▸ **Task requirements**
Everything in the listing except the pictures should be written out exactly.

▸ **Dataset content**
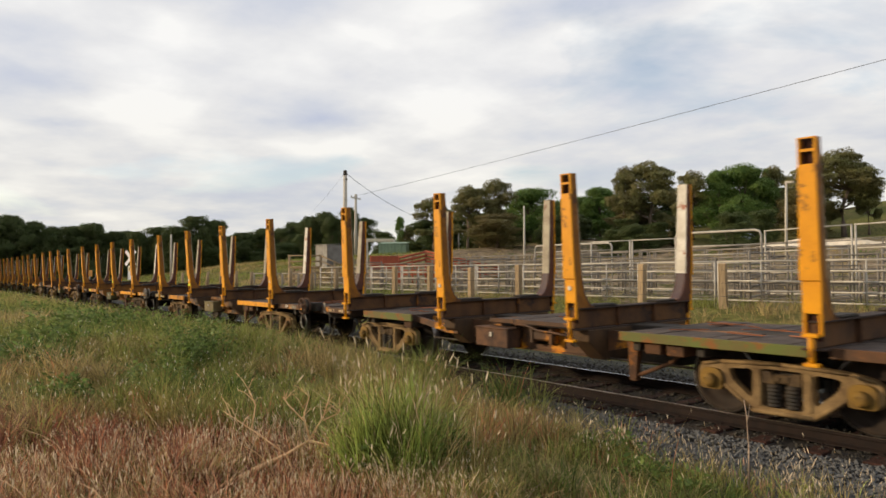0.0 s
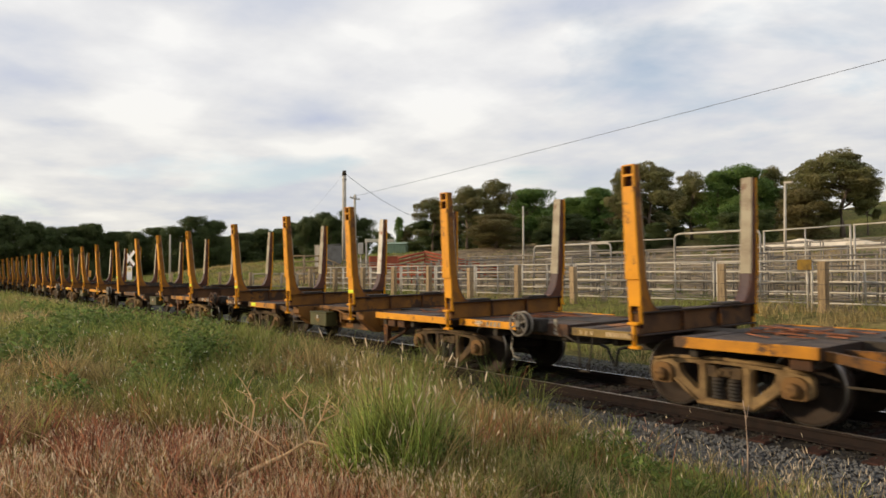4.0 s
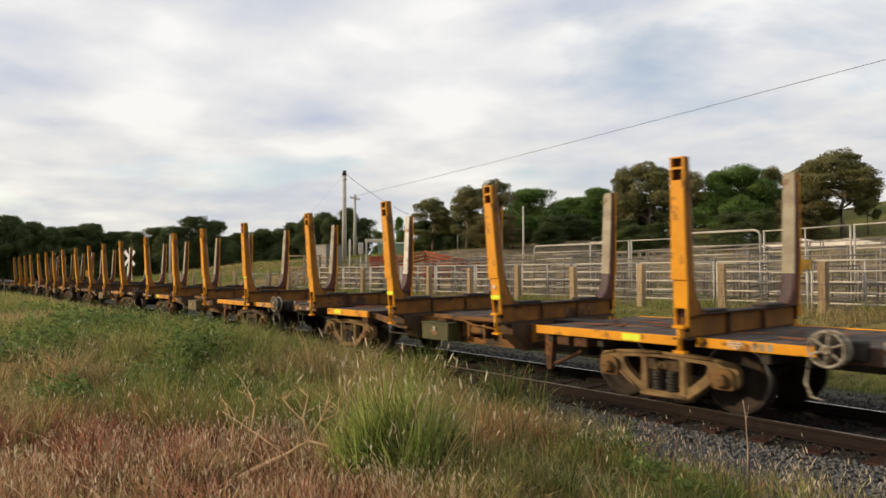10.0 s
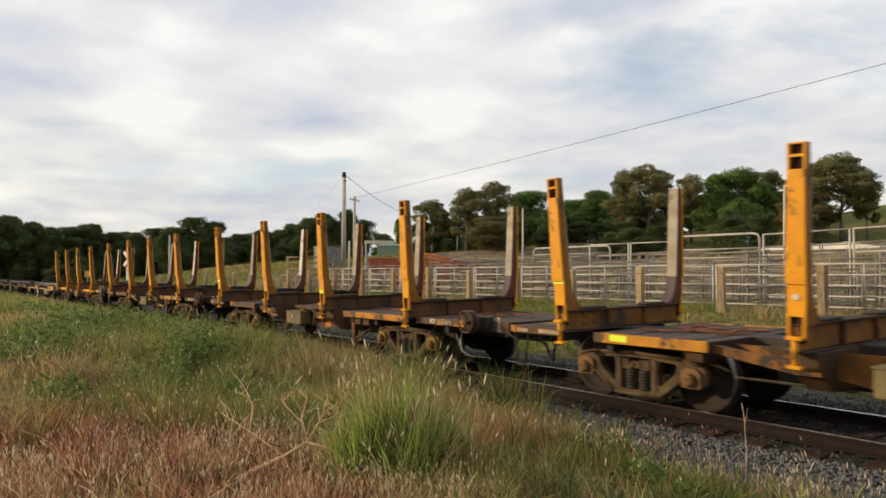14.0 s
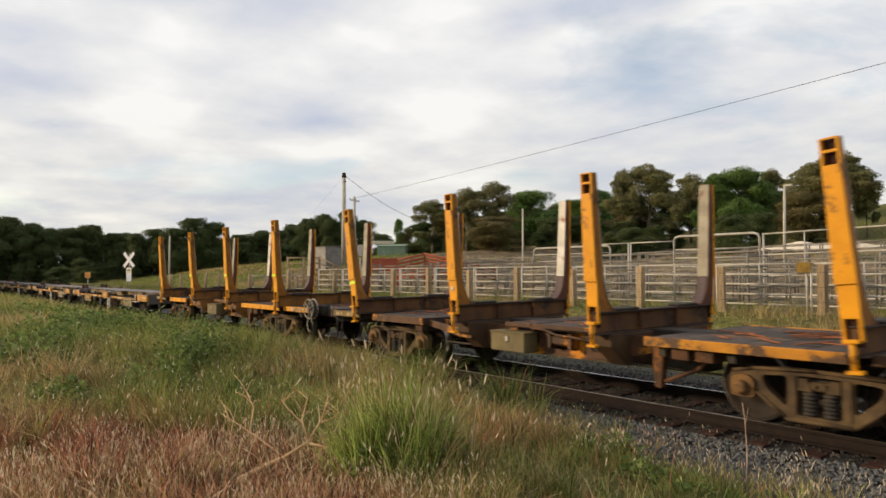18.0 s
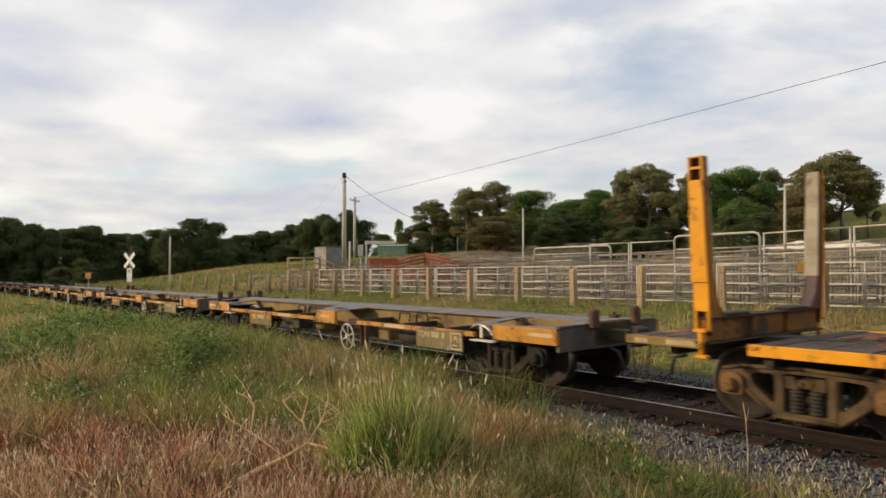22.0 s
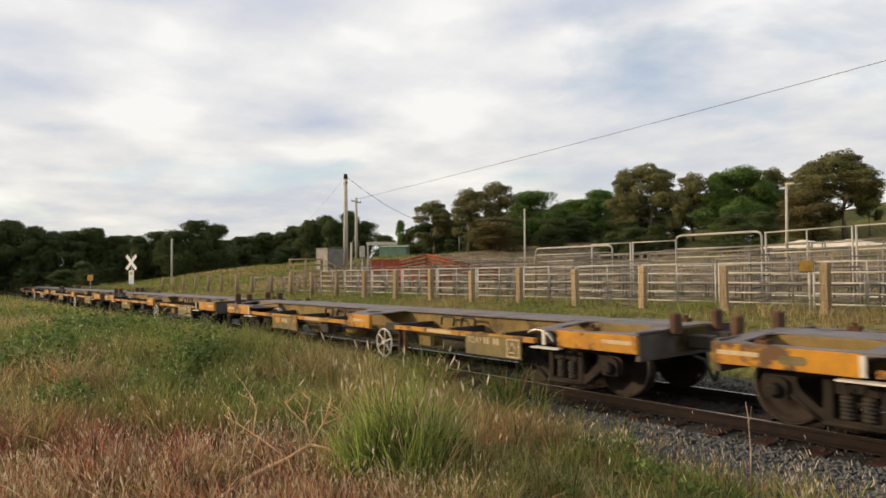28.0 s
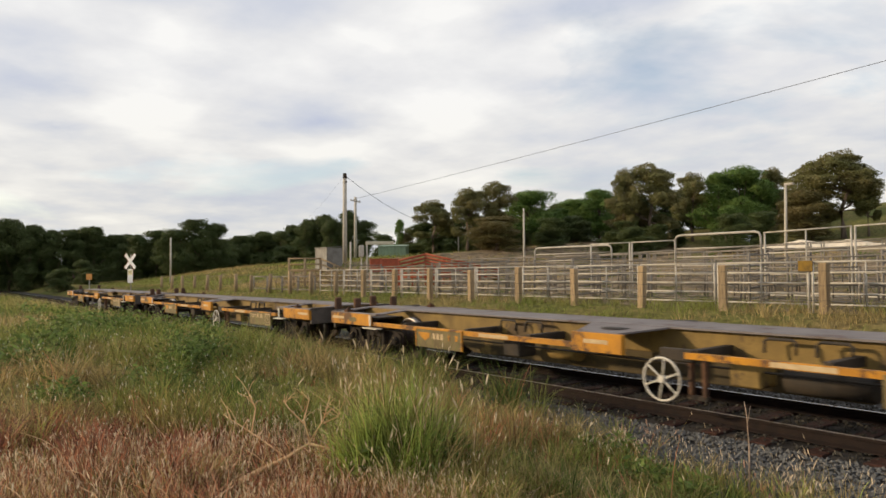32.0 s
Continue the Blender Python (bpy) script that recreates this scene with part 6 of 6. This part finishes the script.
# dead branch lying in the dry grass
def dead_branch():
    t = thing("dead_branch", "bleached dead twiggy branch lying in dry grass", "branch", at=pose(0, 0, 0.0))
    rng = random.Random(9)
    for k, pts in enumerate([
        [(-5.22, 1.62, 0.17), (-5.46, 2.2, 0.27), (-5.52, 2.46, 0.32), (-5.49, 2.66, 0.42)],
        [(-5.49, 2.66, 0.42), (-5.57, 2.64, 0.6), (-5.59, 2.7, 0.76), (-5.68, 2.67, 0.82)],
        [(-5.49, 2.66, 0.41), (-5.33, 2.8, 0.37), (-5.13, 2.99, 0.33), (-5.03, 3.03, 0.2)],
        [(-5.52, 2.46, 0.32), (-5.75, 2.32, 0.46), (-5.96, 2.21, 0.56), (-6.03, 2.11, 0.64)],
        [(-5.49, 2.66, 0.43), (-5.52, 2.8, 0.59), (-5.57, 2.89, 0.77)],
        [(-5.33, 2.8, 0.37), (-5.18, 2.84, 0.22), (-5.12, 2.84, 0.05)],
        [(-5.52, 2.46, 0.32), (-5.39, 2.47, 0.19), (-5.29, 2.44, 0.01)],
        [(-5.57, 2.64, 0.57), (-5.7, 2.56, 0.69), (-5.72, 2.52, 0.76)],
        [(-5.52, 2.8, 0.56), (-5.45, 2.89, 0.61), (-5.43, 2.92, 0.65)],
        [(-5.79, 2.27, 0.51), (-5.86, 2.33, 0.69), (-5.95, 2.3, 0.82)]]):
        bm = NB()
        r0 = 0.026 if k == 0 else 0.013 if k == 2 else 0.008
        bent_rod(bm, pts, [r0 * (1 - 0.22 * i) for i in range(len(pts))], 6)
        part("limb" if k == 0 else "twig", bm, DEADWOOD, t)
        for q in range(5):
            a = Vector(pts[1]).lerp(Vector(pts[-1]), rng.random())
            d = Vector((rng.uniform(-1, 1), rng.uniform(-1, 1), rng.uniform(0.2, 1.2))) * rng.uniform(0.08, 0.2)
            bm = NB(); bent_rod(bm, [a, a + d * 0.5 + Vector((0, 0, 0.02)), a + d], [0.004, 0.003, 0.002], 5)
            part("twig", bm, DEADWOOD, t)


def dry_stalk():
    t = thing("dry_stalk", "single tall dry weed stalk beside the ballast", "plant")
    bm = NB(); bent_rod(bm, [(-3.3, 5.62, -0.01), (-3.3, 5.63, 0.32), (-3.31, 5.62, 0.61), (-3.32, 5.6, 0.74)], [0.008, 0.007, 0.005, 0.003], 6)
    part("stem", bm, GRASS_PALE, t)
    bm = NB(); bent_rod(bm, [(-3.3, 5.62, 0.58), (-3.29, 5.64, 0.7)], [0.004, 0.002], 5)
    part("twig", bm, GRASS_PALE, t)


GRASS_PALE = mat("greyish_dry_stalk", (0.40, 0.30, 0.22), (0.28, 0.20, 0.15), 0.85, 0, 12, 0.6, 80, 0.2)
DEADWOOD = mat("bleached_dead_wood", (0.74, 0.50, 0.27), (0.54, 0.32, 0.16), 0.85, 0, 12, 0.6, 80, 0.3)
dead_branch()
dry_stalk()


# ---- movement of the train ----
def travelled(t):
    """Metres that the train has moved by t; it gathers speed slowly."""
    t += 0.012
    knots = ((0, 5.6006), (10, 5.6006), (18, 5.6929), (28, 5.8954), (40, 5.8954))
    s = 0.0
    for (t0, v0), (t1, v1) in zip(knots, knots[1:]):
        if t <= t0:
            break
        e = min(t, t1)
        ve = v0 + (v1 - v0) * (e - t0) / (t1 - t0)
        s += (v0 + ve) / 2 * (e - t0)
    nudge = ((-1, 0.10), (0, 0.10), (2, 0.0), (6, 0.0), (7.5, -0.08), (9, 0.0), (12, 0.02), (14, 0.10), (19, 0.06), (22, 0.0), (24, -0.04), (40, -0.02))
    return s + float(np.interp(t, [a for a, b in nudge], [b for a, b in nudge]))


def wagon_pose(front, length, pivots, t):
    s = front + travelled(t)
    a, b = track_pose(s + pivots[0]).translation, track_pose(s + pivots[1]).translation
    d = (a - b).normalized()
    m = pose(0, 0, 0, 0, 0, math.degrees(math.atan2(d.y, d.x))) @ pose(0, 0, 0, math.degrees(CANT))
    return Matrix.Translation(a) @ m @ pose(-pivots[0], 0, 0)


def motions():
    for w, front, length, pivots in TRAIN:
        walk(w, [(t, wagon_pose(front, length, pivots, t)) for t in range(0, 33)])
        for b in w.children:
            if not b.name.startswith("bogie"):
                continue
            for ws in b.children:
                if ws.name.startswith("wheelset"):
                    at = ws.matrix_basis.translation.copy()
                    walk(ws, [(k / 10, Matrix.Translation(at) @ Matrix.Rotation(travelled(k / 10) / 0.46, 4, "Y")) for k in range(0, 321)])


motions()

▸ **Written answer**
0.0 s
4.0 s
10.0 s
14.0 s
18.0 s
22.0 s
28.0 s
32.0 s
Continue the Blender Python (bpy) script that recreates this scene with part 6 of 6. This part finishes the script.
# dead branch lying in the dry grass
def dead_branch():
    t = thing("dead_branch", "bleached dead twiggy branch lying in dry grass", "branch", at=pose(0, 0, 0.0))
    rng = random.Random(9)
    for k, pts in enumerate([
        [(-5.22, 1.62, 0.17), (-5.46, 2.2, 0.27), (-5.52, 2.46, 0.32), (-5.49, 2.66, 0.42)],
        [(-5.49, 2.66, 0.42), (-5.57, 2.64, 0.6), (-5.59, 2.7, 0.76), (-5.68, 2.67, 0.82)],
        [(-5.49, 2.66, 0.41), (-5.33, 2.8, 0.37), (-5.13, 2.99, 0.33), (-5.03, 3.03, 0.2)],
        [(-5.52, 2.46, 0.32), (-5.75, 2.32, 0.46), (-5.96, 2.21, 0.56), (-6.03, 2.11, 0.64)],
        [(-5.49, 2.66, 0.43), (-5.52, 2.8, 0.59), (-5.57, 2.89, 0.77)],
        [(-5.33, 2.8, 0.37), (-5.18, 2.84, 0.22), (-5.12, 2.84, 0.05)],
        [(-5.52, 2.46, 0.32), (-5.39, 2.47, 0.19), (-5.29, 2.44, 0.01)],
        [(-5.57, 2.64, 0.57), (-5.7, 2.56, 0.69), (-5.72, 2.52, 0.76)],
        [(-5.52, 2.8, 0.56), (-5.45, 2.89, 0.61), (-5.43, 2.92, 0.65)],
        [(-5.79, 2.27, 0.51), (-5.86, 2.33, 0.69), (-5.95, 2.3, 0.82)]]):
        bm = NB()
        r0 = 0.026 if k == 0 else 0.013 if k == 2 else 0.008
        bent_rod(bm, pts, [r0 * (1 - 0.22 * i) for i in range(len(pts))], 6)
        part("limb" if k == 0 else "twig", bm, DEADWOOD, t)
        for q in range(5):
            a = Vector(pts[1]).lerp(Vector(pts[-1]), rng.random())
            d = Vector((rng.uniform(-1, 1), rng.uniform(-1, 1), rng.uniform(0.2, 1.2))) * rng.uniform(0.08, 0.2)
            bm = NB(); bent_rod(bm, [a, a + d * 0.5 + Vector((0, 0, 0.02)), a + d], [0.004, 0.003, 0.002], 5)
            part("twig", bm, DEADWOOD, t)


def dry_stalk():
    t = thing("dry_stalk", "single tall dry weed stalk beside the ballast", "plant")
    bm = NB(); bent_rod(bm, [(-3.3, 5.62, -0.01), (-3.3, 5.63, 0.32), (-3.31, 5.62, 0.61), (-3.32, 5.6, 0.74)], [0.008, 0.007, 0.005, 0.003], 6)
    part("stem", bm, GRASS_PALE, t)
    bm = NB(); bent_rod(bm, [(-3.3, 5.62, 0.58), (-3.29, 5.64, 0.7)], [0.004, 0.002], 5)
    part("twig", bm, GRASS_PALE, t)


GRASS_PALE = mat("greyish_dry_stalk", (0.40, 0.30, 0.22), (0.28, 0.20, 0.15), 0.85, 0, 12, 0.6, 80, 0.2)
DEADWOOD = mat("bleached_dead_wood", (0.74, 0.50, 0.27), (0.54, 0.32, 0.16), 0.85, 0, 12, 0.6, 80, 0.3)
dead_branch()
dry_stalk()


# ---- movement of the train ----
def travelled(t):
    """Metres that the train has moved by t; it gathers speed slowly."""
    t += 0.012
    knots = ((0, 5.6006), (10, 5.6006), (18, 5.6929), (28, 5.8954), (40, 5.8954))
    s = 0.0
    for (t0, v0), (t1, v1) in zip(knots, knots[1:]):
        if t <= t0:
            break
        e = min(t, t1)
        ve = v0 + (v1 - v0) * (e - t0) / (t1 - t0)
        s += (v0 + ve) / 2 * (e - t0)
    nudge = ((-1, 0.10), (0, 0.10), (2, 0.0), (6, 0.0), (7.5, -0.08), (9, 0.0), (12, 0.02), (14, 0.10), (19, 0.06), (22, 0.0), (24, -0.04), (40, -0.02))
    return s + float(np.interp(t, [a for a, b in nudge], [b for a, b in nudge]))


def wagon_pose(front, length, pivots, t):
    s = front + travelled(t)
    a, b = track_pose(s + pivots[0]).translation, track_pose(s + pivots[1]).translation
    d = (a - b).normalized()
    m = pose(0, 0, 0, 0, 0, math.degrees(math.atan2(d.y, d.x))) @ pose(0, 0, 0, math.degrees(CANT))
    return Matrix.Translation(a) @ m @ pose(-pivots[0], 0, 0)


def motions():
    for w, front, length, pivots in TRAIN:
        walk(w, [(t, wagon_pose(front, length, pivots, t)) for t in range(0, 33)])
        for b in w.children:
            if not b.name.startswith("bogie"):
                continue
            for ws in b.children:
                if ws.name.startswith("wheelset"):
                    at = ws.matrix_basis.translation.copy()
                    walk(ws, [(k / 10, Matrix.Translation(at) @ Matrix.Rotation(travelled(k / 10) / 0.46, 4, "Y")) for k in range(0, 321)])


motions()